DATASET EXCERPT:
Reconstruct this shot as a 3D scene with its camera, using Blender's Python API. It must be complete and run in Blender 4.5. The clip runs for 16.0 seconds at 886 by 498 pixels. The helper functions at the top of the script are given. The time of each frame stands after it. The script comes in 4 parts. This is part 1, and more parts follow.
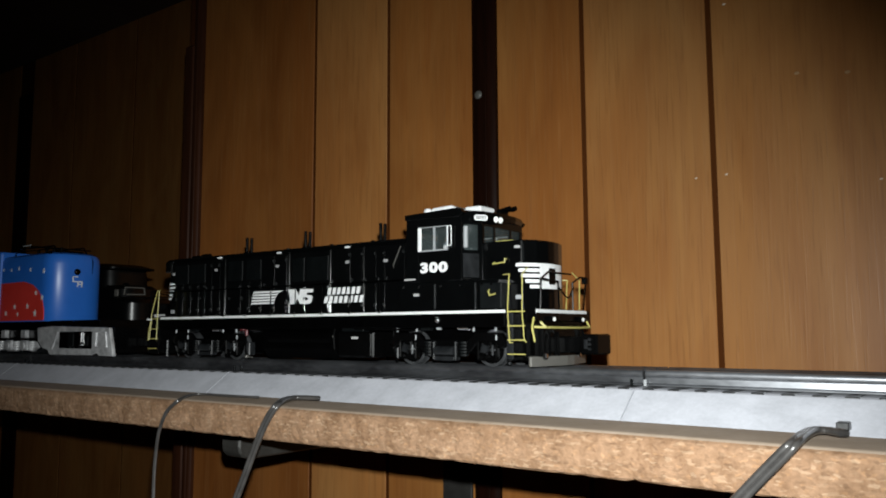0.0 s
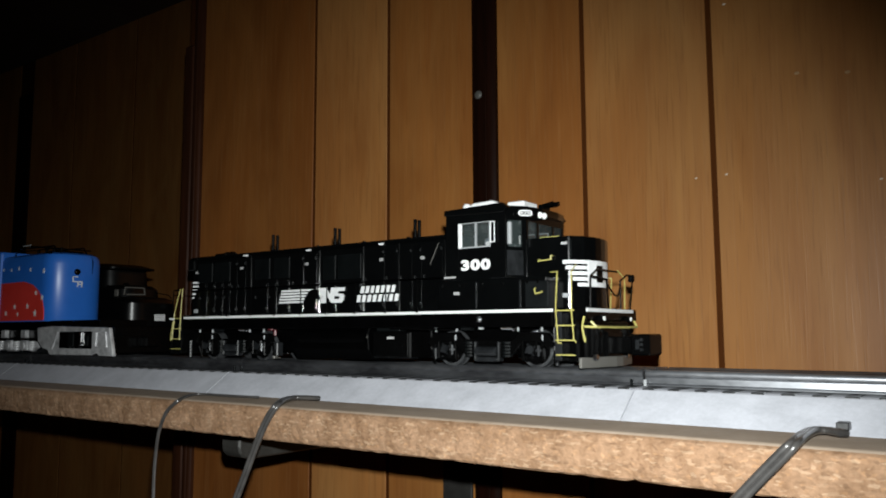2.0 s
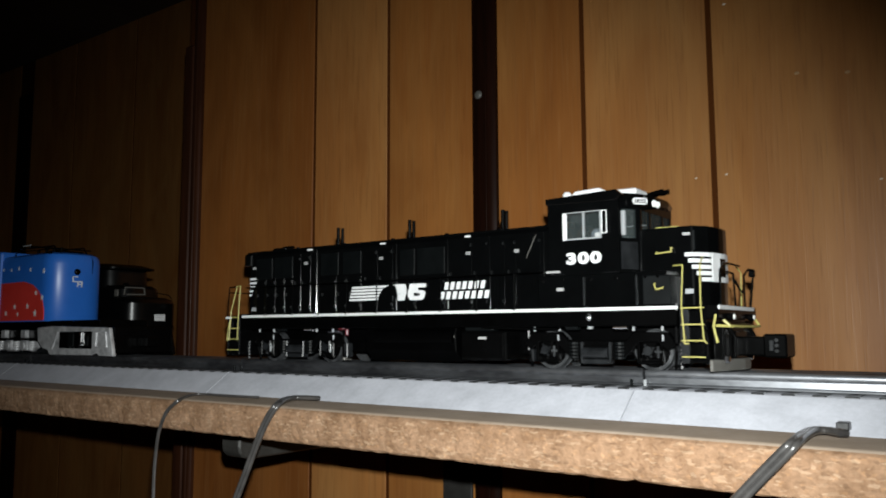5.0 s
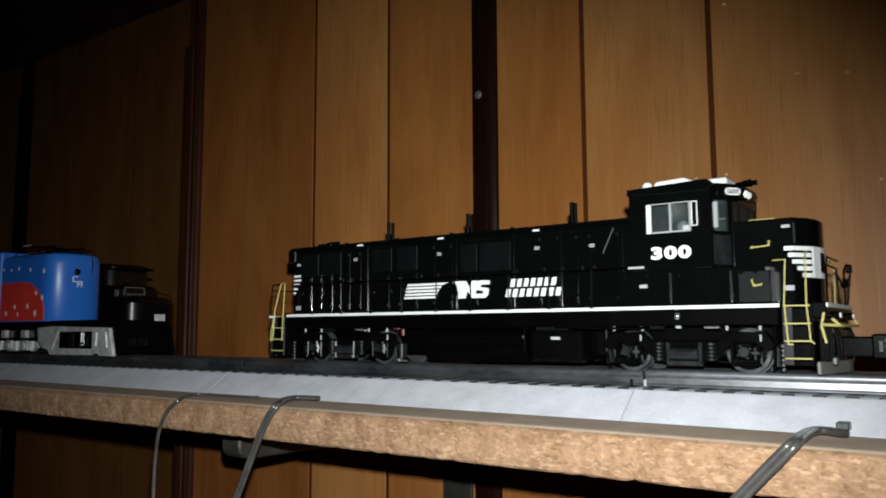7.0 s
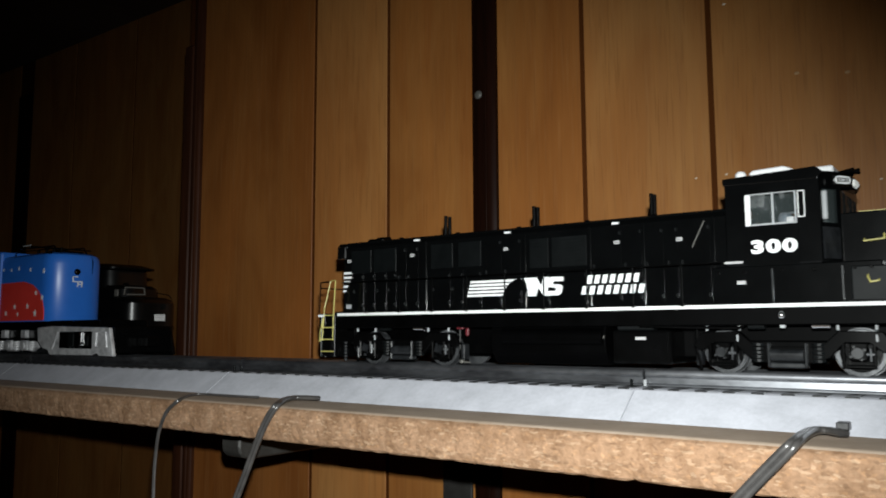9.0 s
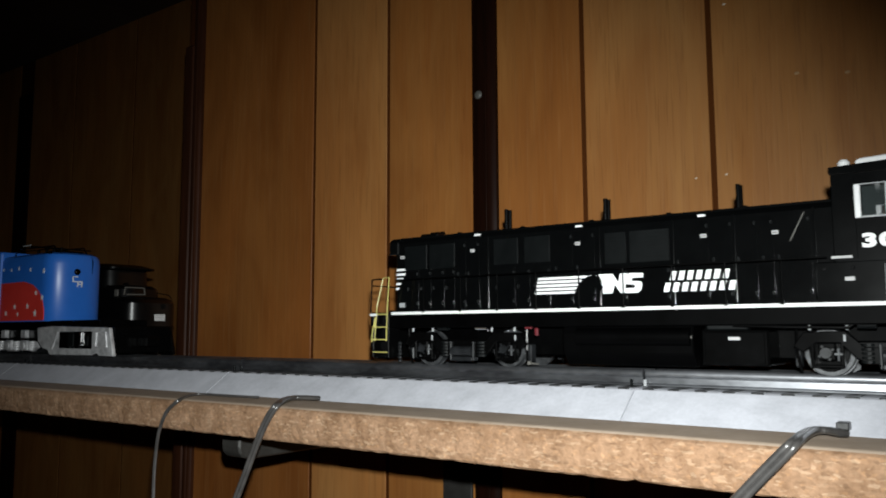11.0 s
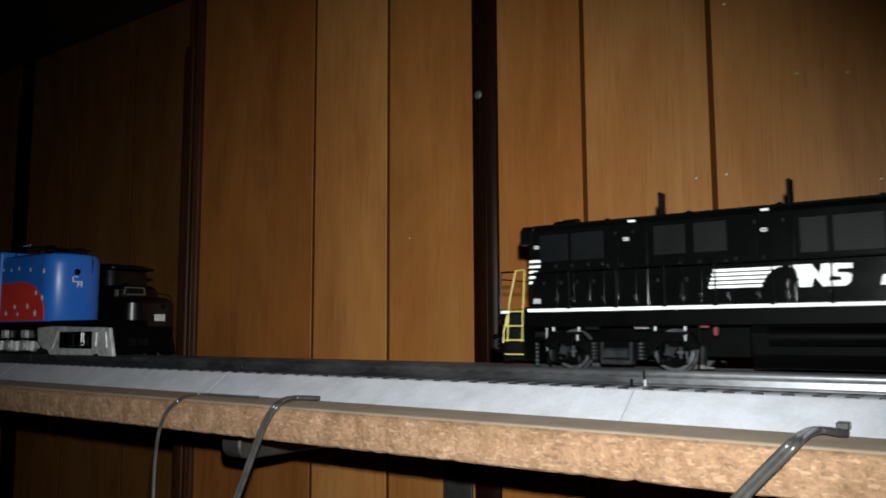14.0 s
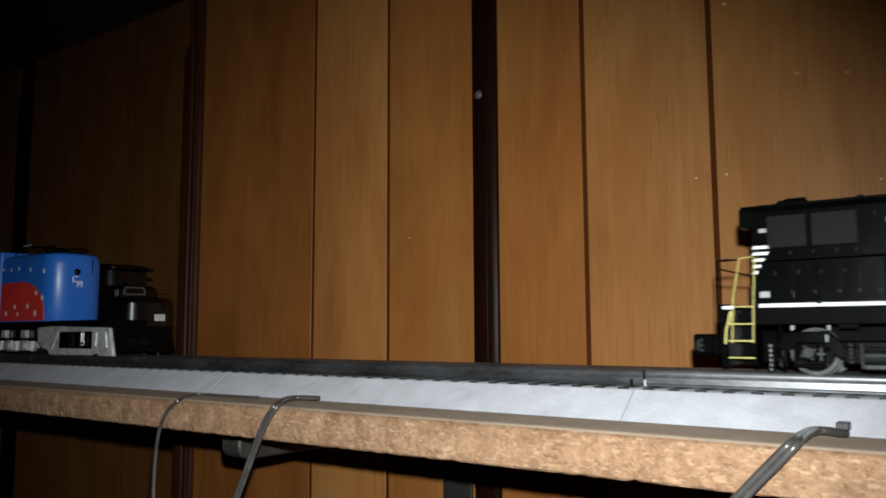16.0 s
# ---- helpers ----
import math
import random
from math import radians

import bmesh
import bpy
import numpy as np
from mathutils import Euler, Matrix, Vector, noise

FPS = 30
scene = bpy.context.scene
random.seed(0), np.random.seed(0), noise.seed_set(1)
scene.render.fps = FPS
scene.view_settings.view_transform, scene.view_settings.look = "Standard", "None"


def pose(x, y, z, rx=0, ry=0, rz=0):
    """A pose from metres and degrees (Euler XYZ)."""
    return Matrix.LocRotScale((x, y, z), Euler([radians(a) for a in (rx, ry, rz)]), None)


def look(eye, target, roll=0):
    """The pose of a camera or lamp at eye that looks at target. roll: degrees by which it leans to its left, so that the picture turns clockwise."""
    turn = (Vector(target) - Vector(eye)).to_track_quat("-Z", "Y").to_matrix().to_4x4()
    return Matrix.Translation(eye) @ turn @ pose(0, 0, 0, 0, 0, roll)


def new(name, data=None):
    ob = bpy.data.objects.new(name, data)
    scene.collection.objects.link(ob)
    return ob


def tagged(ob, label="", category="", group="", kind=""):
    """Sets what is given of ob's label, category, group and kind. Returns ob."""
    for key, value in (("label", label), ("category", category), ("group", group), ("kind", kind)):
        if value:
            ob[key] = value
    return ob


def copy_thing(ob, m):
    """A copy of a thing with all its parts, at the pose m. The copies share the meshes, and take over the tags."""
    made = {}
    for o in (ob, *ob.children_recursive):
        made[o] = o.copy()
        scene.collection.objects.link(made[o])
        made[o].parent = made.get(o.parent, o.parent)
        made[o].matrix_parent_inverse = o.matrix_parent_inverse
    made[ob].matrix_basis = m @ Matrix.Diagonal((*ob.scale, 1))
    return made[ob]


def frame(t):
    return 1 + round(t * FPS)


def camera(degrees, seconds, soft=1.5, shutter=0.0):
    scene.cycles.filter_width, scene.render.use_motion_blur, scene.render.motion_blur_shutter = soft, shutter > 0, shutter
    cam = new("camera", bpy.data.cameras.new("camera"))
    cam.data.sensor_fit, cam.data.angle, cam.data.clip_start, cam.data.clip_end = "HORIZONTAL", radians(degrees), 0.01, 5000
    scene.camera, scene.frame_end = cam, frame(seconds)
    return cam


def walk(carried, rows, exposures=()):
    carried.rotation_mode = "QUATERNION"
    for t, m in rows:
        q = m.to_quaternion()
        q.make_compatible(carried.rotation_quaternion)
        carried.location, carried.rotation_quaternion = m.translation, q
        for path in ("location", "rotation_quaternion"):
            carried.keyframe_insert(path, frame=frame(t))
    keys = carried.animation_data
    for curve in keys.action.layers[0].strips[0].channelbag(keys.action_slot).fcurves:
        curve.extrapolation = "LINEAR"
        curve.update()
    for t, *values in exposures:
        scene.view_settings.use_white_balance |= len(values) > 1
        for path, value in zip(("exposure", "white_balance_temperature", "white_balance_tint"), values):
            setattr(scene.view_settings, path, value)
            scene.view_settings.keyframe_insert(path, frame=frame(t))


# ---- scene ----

EXERCISE AIM:
Return the whole listing, word for word, and leave out every picture.

TASK OUTPUT:
Reconstruct this shot as a 3D scene with its camera, using Blender's Python API. It must be complete and run in Blender 4.5. The clip runs for 16.0 seconds at 886 by 498 pixels. The helper functions at the top of the script are given. The time of each frame stands after it. The script comes in 4 parts. This is part 1, and more parts follow.
0.0 s
2.0 s
5.0 s
7.0 s
9.0 s
11.0 s
14.0 s
16.0 s
# ---- helpers ----
import math
import random
from math import radians

import bmesh
import bpy
import numpy as np
from mathutils import Euler, Matrix, Vector, noise

FPS = 30
scene = bpy.context.scene
random.seed(0), np.random.seed(0), noise.seed_set(1)
scene.render.fps = FPS
scene.view_settings.view_transform, scene.view_settings.look = "Standard", "None"


def pose(x, y, z, rx=0, ry=0, rz=0):
    """A pose from metres and degrees (Euler XYZ)."""
    return Matrix.LocRotScale((x, y, z), Euler([radians(a) for a in (rx, ry, rz)]), None)


def look(eye, target, roll=0):
    """The pose of a camera or lamp at eye that looks at target. roll: degrees by which it leans to its left, so that the picture turns clockwise."""
    turn = (Vector(target) - Vector(eye)).to_track_quat("-Z", "Y").to_matrix().to_4x4()
    return Matrix.Translation(eye) @ turn @ pose(0, 0, 0, 0, 0, roll)


def new(name, data=None):
    ob = bpy.data.objects.new(name, data)
    scene.collection.objects.link(ob)
    return ob


def tagged(ob, label="", category="", group="", kind=""):
    """Sets what is given of ob's label, category, group and kind. Returns ob."""
    for key, value in (("label", label), ("category", category), ("group", group), ("kind", kind)):
        if value:
            ob[key] = value
    return ob


def copy_thing(ob, m):
    """A copy of a thing with all its parts, at the pose m. The copies share the meshes, and take over the tags."""
    made = {}
    for o in (ob, *ob.children_recursive):
        made[o] = o.copy()
        scene.collection.objects.link(made[o])
        made[o].parent = made.get(o.parent, o.parent)
        made[o].matrix_parent_inverse = o.matrix_parent_inverse
    made[ob].matrix_basis = m @ Matrix.Diagonal((*ob.scale, 1))
    return made[ob]


def frame(t):
    return 1 + round(t * FPS)


def camera(degrees, seconds, soft=1.5, shutter=0.0):
    scene.cycles.filter_width, scene.render.use_motion_blur, scene.render.motion_blur_shutter = soft, shutter > 0, shutter
    cam = new("camera", bpy.data.cameras.new("camera"))
    cam.data.sensor_fit, cam.data.angle, cam.data.clip_start, cam.data.clip_end = "HORIZONTAL", radians(degrees), 0.01, 5000
    scene.camera, scene.frame_end = cam, frame(seconds)
    return cam


def walk(carried, rows, exposures=()):
    carried.rotation_mode = "QUATERNION"
    for t, m in rows:
        q = m.to_quaternion()
        q.make_compatible(carried.rotation_quaternion)
        carried.location, carried.rotation_quaternion = m.translation, q
        for path in ("location", "rotation_quaternion"):
            carried.keyframe_insert(path, frame=frame(t))
    keys = carried.animation_data
    for curve in keys.action.layers[0].strips[0].channelbag(keys.action_slot).fcurves:
        curve.extrapolation = "LINEAR"
        curve.update()
    for t, *values in exposures:
        scene.view_settings.use_white_balance |= len(values) > 1
        for path, value in zip(("exposure", "white_balance_temperature", "white_balance_tint"), values):
            setattr(scene.view_settings, path, value)
            scene.view_settings.keyframe_insert(path, frame=frame(t))


# ---- scene ----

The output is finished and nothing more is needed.